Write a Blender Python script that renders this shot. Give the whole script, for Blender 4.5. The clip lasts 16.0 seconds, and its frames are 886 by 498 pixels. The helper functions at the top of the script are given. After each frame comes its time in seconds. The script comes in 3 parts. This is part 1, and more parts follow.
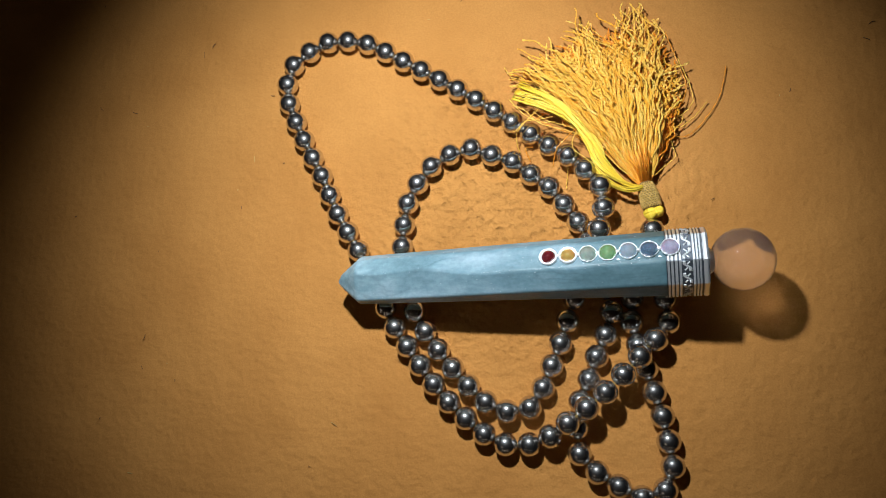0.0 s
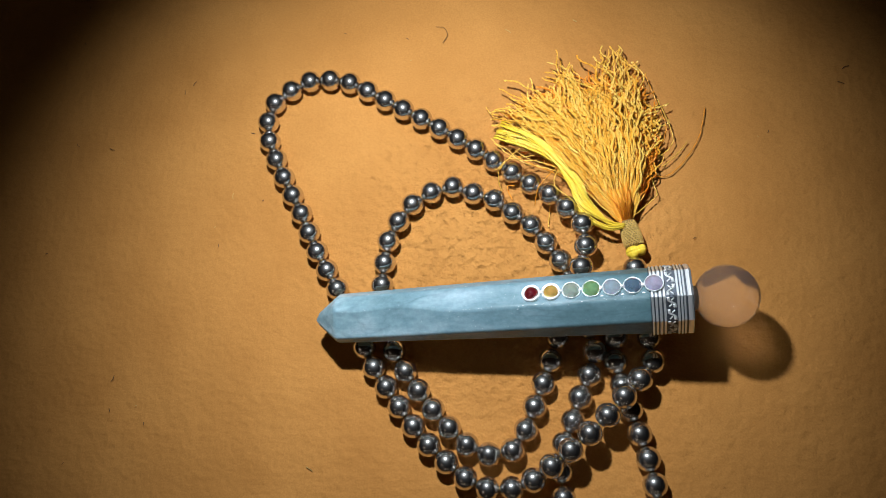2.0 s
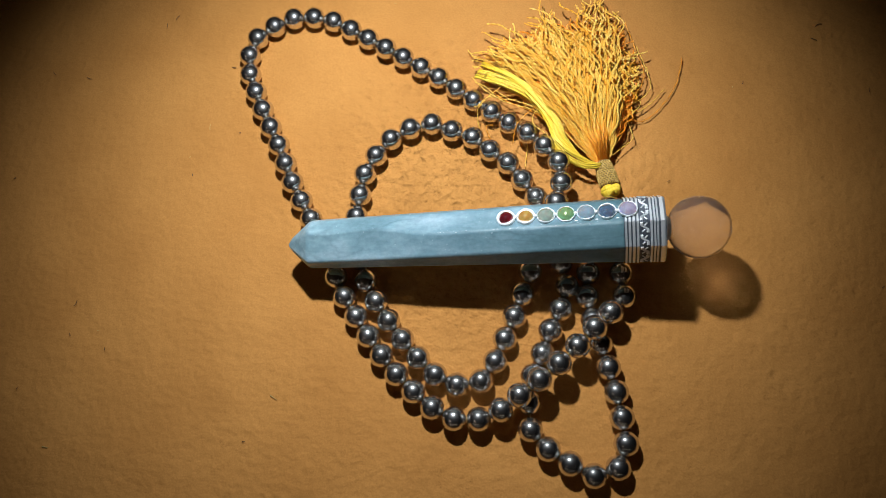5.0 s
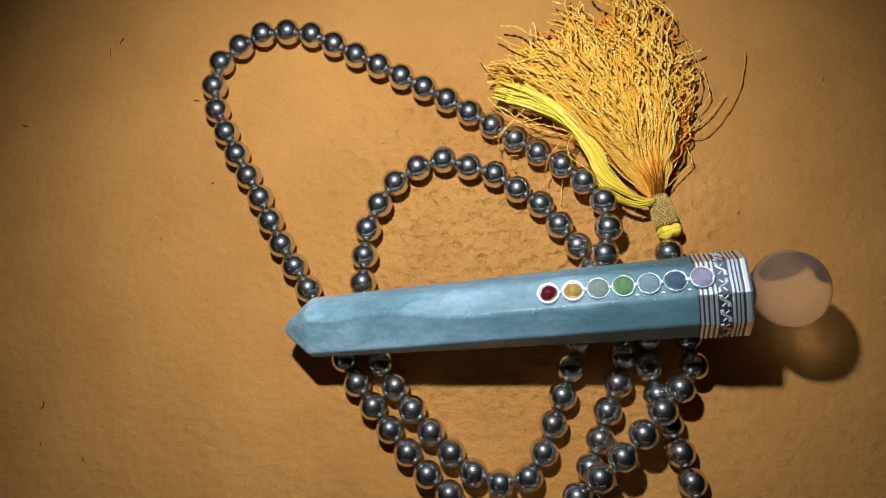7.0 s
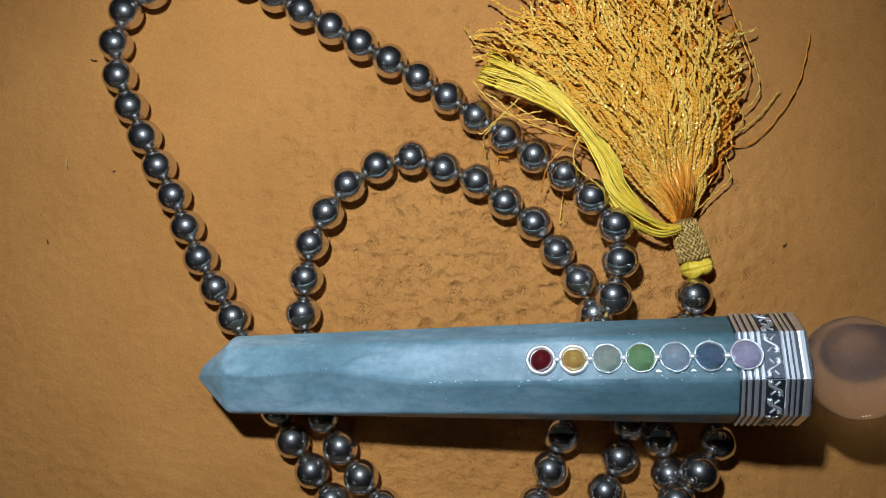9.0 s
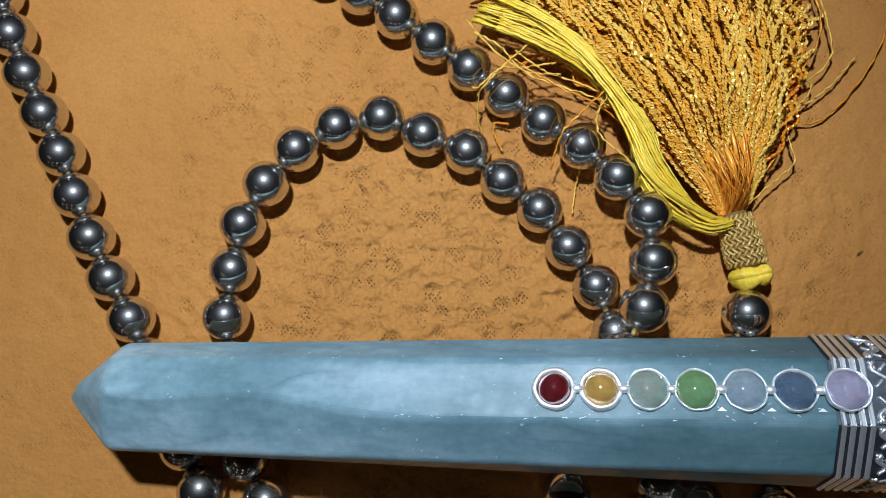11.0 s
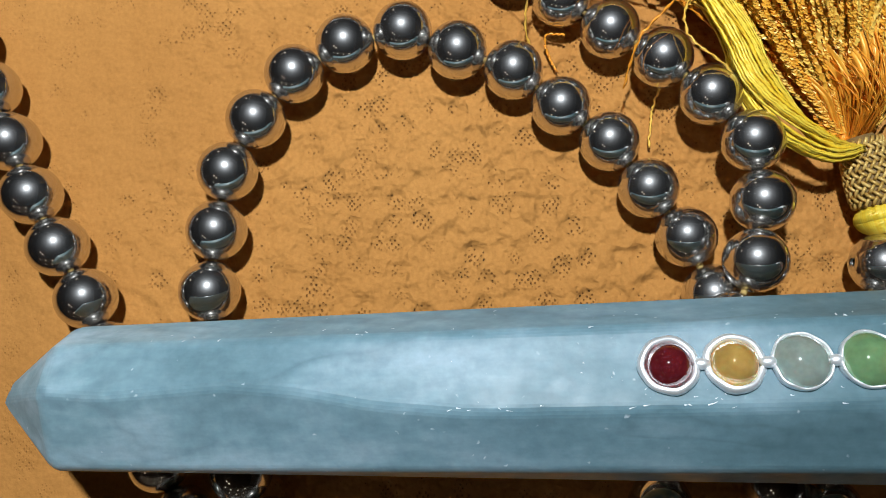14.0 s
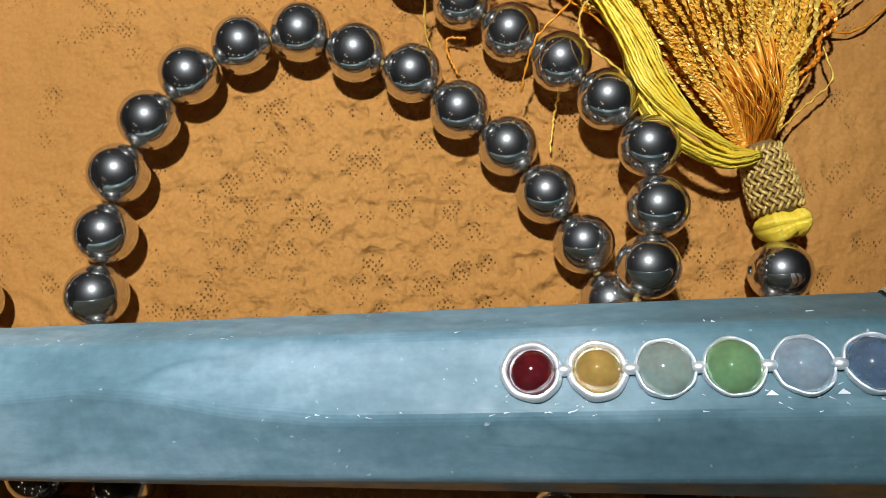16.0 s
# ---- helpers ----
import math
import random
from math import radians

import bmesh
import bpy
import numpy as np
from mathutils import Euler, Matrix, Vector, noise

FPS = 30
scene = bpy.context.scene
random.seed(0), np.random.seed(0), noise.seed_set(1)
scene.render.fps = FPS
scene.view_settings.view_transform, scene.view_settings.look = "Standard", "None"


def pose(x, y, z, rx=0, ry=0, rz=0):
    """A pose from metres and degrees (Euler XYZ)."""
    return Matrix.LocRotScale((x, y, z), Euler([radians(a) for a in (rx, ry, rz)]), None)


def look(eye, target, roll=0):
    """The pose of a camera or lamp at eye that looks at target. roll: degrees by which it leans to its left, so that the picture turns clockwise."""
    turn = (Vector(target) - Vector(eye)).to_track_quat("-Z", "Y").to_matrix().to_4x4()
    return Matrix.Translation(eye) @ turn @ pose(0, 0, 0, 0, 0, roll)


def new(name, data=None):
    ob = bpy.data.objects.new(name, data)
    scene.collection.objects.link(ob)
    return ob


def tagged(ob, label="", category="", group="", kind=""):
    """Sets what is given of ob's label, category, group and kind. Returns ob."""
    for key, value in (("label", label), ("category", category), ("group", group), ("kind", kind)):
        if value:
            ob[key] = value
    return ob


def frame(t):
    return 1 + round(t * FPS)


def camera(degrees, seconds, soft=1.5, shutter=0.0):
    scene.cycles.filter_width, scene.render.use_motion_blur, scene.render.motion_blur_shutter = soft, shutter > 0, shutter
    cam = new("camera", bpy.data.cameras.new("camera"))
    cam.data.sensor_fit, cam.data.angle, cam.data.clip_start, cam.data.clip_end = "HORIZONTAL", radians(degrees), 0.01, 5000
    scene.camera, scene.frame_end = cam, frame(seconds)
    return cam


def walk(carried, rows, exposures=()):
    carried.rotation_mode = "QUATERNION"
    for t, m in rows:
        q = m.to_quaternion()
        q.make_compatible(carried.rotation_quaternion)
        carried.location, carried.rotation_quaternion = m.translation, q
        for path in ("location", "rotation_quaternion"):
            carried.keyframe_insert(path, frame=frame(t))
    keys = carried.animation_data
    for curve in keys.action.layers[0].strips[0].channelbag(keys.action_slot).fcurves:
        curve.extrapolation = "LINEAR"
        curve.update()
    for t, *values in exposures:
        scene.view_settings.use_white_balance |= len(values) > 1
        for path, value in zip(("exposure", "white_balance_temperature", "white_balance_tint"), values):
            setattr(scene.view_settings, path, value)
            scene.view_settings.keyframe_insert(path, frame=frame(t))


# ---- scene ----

[Given instruction] Restate the data above exactly, stripping out each image.

[Written reply]
Write a Blender Python script that renders this shot. Give the whole script, for Blender 4.5. The clip lasts 16.0 seconds, and its frames are 886 by 498 pixels. The helper functions at the top of the script are given. After each frame comes its time in seconds. The script comes in 3 parts. This is part 1, and more parts follow.
0.0 s
2.0 s
5.0 s
7.0 s
9.0 s
11.0 s
14.0 s
16.0 s
# ---- helpers ----
import math
import random
from math import radians

import bmesh
import bpy
import numpy as np
from mathutils import Euler, Matrix, Vector, noise

FPS = 30
scene = bpy.context.scene
random.seed(0), np.random.seed(0), noise.seed_set(1)
scene.render.fps = FPS
scene.view_settings.view_transform, scene.view_settings.look = "Standard", "None"


def pose(x, y, z, rx=0, ry=0, rz=0):
    """A pose from metres and degrees (Euler XYZ)."""
    return Matrix.LocRotScale((x, y, z), Euler([radians(a) for a in (rx, ry, rz)]), None)


def look(eye, target, roll=0):
    """The pose of a camera or lamp at eye that looks at target. roll: degrees by which it leans to its left, so that the picture turns clockwise."""
    turn = (Vector(target) - Vector(eye)).to_track_quat("-Z", "Y").to_matrix().to_4x4()
    return Matrix.Translation(eye) @ turn @ pose(0, 0, 0, 0, 0, roll)


def new(name, data=None):
    ob = bpy.data.objects.new(name, data)
    scene.collection.objects.link(ob)
    return ob


def tagged(ob, label="", category="", group="", kind=""):
    """Sets what is given of ob's label, category, group and kind. Returns ob."""
    for key, value in (("label", label), ("category", category), ("group", group), ("kind", kind)):
        if value:
            ob[key] = value
    return ob


def frame(t):
    return 1 + round(t * FPS)


def camera(degrees, seconds, soft=1.5, shutter=0.0):
    scene.cycles.filter_width, scene.render.use_motion_blur, scene.render.motion_blur_shutter = soft, shutter > 0, shutter
    cam = new("camera", bpy.data.cameras.new("camera"))
    cam.data.sensor_fit, cam.data.angle, cam.data.clip_start, cam.data.clip_end = "HORIZONTAL", radians(degrees), 0.01, 5000
    scene.camera, scene.frame_end = cam, frame(seconds)
    return cam


def walk(carried, rows, exposures=()):
    carried.rotation_mode = "QUATERNION"
    for t, m in rows:
        q = m.to_quaternion()
        q.make_compatible(carried.rotation_quaternion)
        carried.location, carried.rotation_quaternion = m.translation, q
        for path in ("location", "rotation_quaternion"):
            carried.keyframe_insert(path, frame=frame(t))
    keys = carried.animation_data
    for curve in keys.action.layers[0].strips[0].channelbag(keys.action_slot).fcurves:
        curve.extrapolation = "LINEAR"
        curve.update()
    for t, *values in exposures:
        scene.view_settings.use_white_balance |= len(values) > 1
        for path, value in zip(("exposure", "white_balance_temperature", "white_balance_tint"), values):
            setattr(scene.view_settings, path, value)
            scene.view_settings.keyframe_insert(path, frame=frame(t))


# ---- scene ----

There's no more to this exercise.